# Do this
Restate, exactly and without pictures, the lines from the start of the listing below through the line holding "return float(np.interp(-abs(x), [-q[0]".
* BEGIN Extracted material *
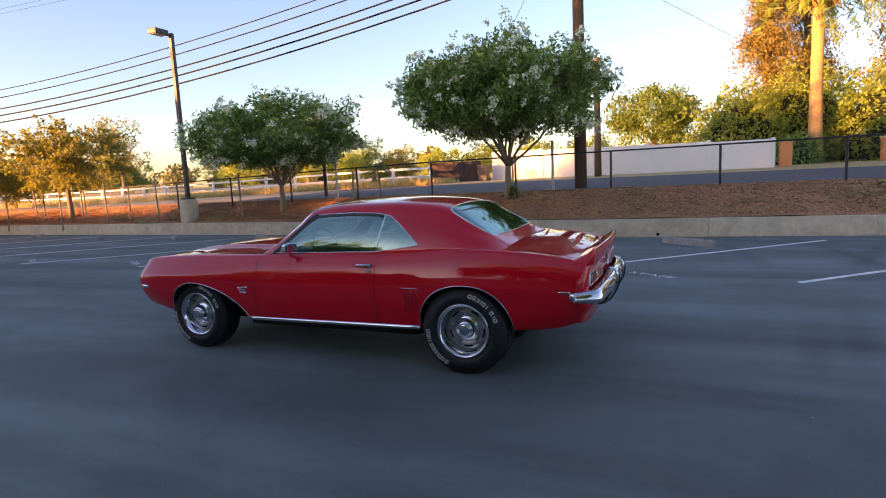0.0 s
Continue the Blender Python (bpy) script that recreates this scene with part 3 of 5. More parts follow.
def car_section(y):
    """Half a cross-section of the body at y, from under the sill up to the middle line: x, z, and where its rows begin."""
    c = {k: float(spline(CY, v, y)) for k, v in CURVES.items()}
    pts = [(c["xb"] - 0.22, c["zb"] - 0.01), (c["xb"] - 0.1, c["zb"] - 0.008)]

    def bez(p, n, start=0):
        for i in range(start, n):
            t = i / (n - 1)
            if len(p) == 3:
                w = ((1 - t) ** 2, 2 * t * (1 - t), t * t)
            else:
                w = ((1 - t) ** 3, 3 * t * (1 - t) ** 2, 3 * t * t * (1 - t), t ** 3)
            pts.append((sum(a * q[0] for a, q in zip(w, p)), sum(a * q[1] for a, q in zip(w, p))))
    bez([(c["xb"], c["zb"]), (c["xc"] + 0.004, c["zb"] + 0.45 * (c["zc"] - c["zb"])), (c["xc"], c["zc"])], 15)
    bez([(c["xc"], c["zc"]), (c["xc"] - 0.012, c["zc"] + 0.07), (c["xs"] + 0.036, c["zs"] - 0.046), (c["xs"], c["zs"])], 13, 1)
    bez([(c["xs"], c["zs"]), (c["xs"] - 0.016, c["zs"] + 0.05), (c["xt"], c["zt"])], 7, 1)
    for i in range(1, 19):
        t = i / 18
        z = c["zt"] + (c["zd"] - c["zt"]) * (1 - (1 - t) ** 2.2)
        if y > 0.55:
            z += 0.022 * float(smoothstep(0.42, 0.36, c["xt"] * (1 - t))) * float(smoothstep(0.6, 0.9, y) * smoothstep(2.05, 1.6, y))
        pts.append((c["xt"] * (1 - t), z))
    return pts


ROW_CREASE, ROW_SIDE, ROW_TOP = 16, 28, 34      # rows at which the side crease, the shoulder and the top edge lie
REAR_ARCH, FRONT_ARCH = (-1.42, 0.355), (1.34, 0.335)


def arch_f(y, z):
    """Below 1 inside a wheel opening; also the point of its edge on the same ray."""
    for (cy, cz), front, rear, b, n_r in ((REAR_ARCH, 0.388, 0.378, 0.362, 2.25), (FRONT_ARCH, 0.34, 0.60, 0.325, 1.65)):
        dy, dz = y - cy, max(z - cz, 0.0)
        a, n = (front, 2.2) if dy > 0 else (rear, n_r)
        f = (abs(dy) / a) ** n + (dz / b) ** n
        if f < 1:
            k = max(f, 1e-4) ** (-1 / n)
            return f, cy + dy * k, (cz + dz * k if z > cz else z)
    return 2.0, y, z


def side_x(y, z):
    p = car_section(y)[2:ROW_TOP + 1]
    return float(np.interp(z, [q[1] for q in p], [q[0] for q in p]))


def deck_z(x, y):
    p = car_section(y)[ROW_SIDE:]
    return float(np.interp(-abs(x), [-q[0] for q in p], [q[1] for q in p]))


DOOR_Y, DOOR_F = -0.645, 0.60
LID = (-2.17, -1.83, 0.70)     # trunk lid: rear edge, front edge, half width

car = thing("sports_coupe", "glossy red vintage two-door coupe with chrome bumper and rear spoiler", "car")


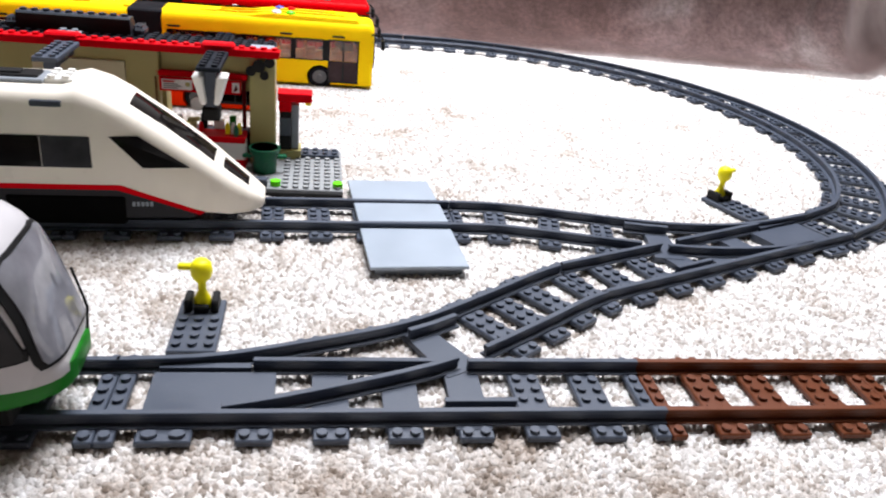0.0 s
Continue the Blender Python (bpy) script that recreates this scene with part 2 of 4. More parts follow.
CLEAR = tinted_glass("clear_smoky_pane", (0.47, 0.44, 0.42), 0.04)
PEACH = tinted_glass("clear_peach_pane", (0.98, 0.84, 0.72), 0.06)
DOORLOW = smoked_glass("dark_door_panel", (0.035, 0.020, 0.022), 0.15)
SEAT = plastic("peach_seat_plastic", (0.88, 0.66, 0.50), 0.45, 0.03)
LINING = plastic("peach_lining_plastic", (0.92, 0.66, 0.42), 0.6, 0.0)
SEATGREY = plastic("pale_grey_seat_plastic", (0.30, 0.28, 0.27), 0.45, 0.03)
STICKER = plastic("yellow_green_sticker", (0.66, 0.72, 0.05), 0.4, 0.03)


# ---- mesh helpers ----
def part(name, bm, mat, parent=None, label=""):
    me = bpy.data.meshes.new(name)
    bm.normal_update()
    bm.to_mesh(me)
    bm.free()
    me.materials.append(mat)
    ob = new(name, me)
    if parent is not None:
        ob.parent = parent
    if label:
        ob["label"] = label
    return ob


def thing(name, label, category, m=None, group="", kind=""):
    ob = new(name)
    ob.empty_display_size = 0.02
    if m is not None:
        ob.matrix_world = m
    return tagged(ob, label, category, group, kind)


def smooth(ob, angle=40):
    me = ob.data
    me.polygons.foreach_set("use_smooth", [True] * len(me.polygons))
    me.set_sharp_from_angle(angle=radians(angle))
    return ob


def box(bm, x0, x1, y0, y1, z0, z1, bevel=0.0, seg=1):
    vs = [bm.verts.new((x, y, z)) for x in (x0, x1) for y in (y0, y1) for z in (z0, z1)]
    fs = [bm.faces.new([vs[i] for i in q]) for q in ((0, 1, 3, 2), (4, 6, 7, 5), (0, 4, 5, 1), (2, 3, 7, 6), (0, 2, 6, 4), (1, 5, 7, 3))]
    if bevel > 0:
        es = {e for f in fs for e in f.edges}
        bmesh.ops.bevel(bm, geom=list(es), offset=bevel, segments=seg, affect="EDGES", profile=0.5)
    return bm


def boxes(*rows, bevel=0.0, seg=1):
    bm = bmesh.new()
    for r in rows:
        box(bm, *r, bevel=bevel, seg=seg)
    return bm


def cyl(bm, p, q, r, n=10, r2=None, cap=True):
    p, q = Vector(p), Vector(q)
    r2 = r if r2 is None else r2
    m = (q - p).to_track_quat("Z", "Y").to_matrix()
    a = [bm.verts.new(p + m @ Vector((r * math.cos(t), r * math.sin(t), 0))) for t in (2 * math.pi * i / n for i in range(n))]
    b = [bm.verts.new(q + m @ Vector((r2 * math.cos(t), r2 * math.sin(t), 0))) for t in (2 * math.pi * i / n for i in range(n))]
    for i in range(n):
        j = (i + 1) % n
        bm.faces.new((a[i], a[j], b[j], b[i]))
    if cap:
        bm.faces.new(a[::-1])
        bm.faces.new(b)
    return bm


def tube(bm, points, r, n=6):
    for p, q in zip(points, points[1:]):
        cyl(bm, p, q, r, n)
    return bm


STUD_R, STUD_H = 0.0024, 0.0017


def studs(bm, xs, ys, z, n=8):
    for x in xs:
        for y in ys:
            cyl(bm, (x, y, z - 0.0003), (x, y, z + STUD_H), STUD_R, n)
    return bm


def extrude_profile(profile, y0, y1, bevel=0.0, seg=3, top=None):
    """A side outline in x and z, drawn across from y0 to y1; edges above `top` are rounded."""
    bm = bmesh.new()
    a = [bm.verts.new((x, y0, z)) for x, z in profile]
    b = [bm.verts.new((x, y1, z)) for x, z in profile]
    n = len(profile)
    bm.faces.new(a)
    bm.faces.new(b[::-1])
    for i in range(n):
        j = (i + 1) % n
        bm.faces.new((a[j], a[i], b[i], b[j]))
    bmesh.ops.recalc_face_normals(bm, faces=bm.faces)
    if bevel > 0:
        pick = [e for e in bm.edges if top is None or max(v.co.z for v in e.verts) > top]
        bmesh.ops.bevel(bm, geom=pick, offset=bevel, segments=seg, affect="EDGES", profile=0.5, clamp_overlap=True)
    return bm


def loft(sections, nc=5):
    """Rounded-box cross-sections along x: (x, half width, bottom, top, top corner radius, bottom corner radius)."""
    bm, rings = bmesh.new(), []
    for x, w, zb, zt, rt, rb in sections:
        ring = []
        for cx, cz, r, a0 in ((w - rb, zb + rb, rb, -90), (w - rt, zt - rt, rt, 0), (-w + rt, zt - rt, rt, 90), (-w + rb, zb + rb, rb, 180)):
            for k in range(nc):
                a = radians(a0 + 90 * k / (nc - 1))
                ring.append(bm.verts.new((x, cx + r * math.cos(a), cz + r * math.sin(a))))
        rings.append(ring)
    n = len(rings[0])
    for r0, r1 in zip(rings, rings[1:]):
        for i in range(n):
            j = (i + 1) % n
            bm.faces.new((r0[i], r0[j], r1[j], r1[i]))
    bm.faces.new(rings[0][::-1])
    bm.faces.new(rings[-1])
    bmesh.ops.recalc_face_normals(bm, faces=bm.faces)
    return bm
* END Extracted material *
# Final answer
0.0 s
Continue the Blender Python (bpy) script that recreates this scene with part 3 of 5. More parts follow.
def car_section(y):
    """Half a cross-section of the body at y, from under the sill up to the middle line: x, z, and where its rows begin."""
    c = {k: float(spline(CY, v, y)) for k, v in CURVES.items()}
    pts = [(c["xb"] - 0.22, c["zb"] - 0.01), (c["xb"] - 0.1, c["zb"] - 0.008)]

    def bez(p, n, start=0):
        for i in range(start, n):
            t = i / (n - 1)
            if len(p) == 3:
                w = ((1 - t) ** 2, 2 * t * (1 - t), t * t)
            else:
                w = ((1 - t) ** 3, 3 * t * (1 - t) ** 2, 3 * t * t * (1 - t), t ** 3)
            pts.append((sum(a * q[0] for a, q in zip(w, p)), sum(a * q[1] for a, q in zip(w, p))))
    bez([(c["xb"], c["zb"]), (c["xc"] + 0.004, c["zb"] + 0.45 * (c["zc"] - c["zb"])), (c["xc"], c["zc"])], 15)
    bez([(c["xc"], c["zc"]), (c["xc"] - 0.012, c["zc"] + 0.07), (c["xs"] + 0.036, c["zs"] - 0.046), (c["xs"], c["zs"])], 13, 1)
    bez([(c["xs"], c["zs"]), (c["xs"] - 0.016, c["zs"] + 0.05), (c["xt"], c["zt"])], 7, 1)
    for i in range(1, 19):
        t = i / 18
        z = c["zt"] + (c["zd"] - c["zt"]) * (1 - (1 - t) ** 2.2)
        if y > 0.55:
            z += 0.022 * float(smoothstep(0.42, 0.36, c["xt"] * (1 - t))) * float(smoothstep(0.6, 0.9, y) * smoothstep(2.05, 1.6, y))
        pts.append((c["xt"] * (1 - t), z))
    return pts


ROW_CREASE, ROW_SIDE, ROW_TOP = 16, 28, 34      # rows at which the side crease, the shoulder and the top edge lie
REAR_ARCH, FRONT_ARCH = (-1.42, 0.355), (1.34, 0.335)


def arch_f(y, z):
    """Below 1 inside a wheel opening; also the point of its edge on the same ray."""
    for (cy, cz), front, rear, b, n_r in ((REAR_ARCH, 0.388, 0.378, 0.362, 2.25), (FRONT_ARCH, 0.34, 0.60, 0.325, 1.65)):
        dy, dz = y - cy, max(z - cz, 0.0)
        a, n = (front, 2.2) if dy > 0 else (rear, n_r)
        f = (abs(dy) / a) ** n + (dz / b) ** n
        if f < 1:
            k = max(f, 1e-4) ** (-1 / n)
            return f, cy + dy * k, (cz + dz * k if z > cz else z)
    return 2.0, y, z


def side_x(y, z):
    p = car_section(y)[2:ROW_TOP + 1]
    return float(np.interp(z, [q[1] for q in p], [q[0] for q in p]))


def deck_z(x, y):
    p = car_section(y)[ROW_SIDE:]
    return float(np.interp(-abs(x), [-q[0] for q in p], [q[1] for q in p]))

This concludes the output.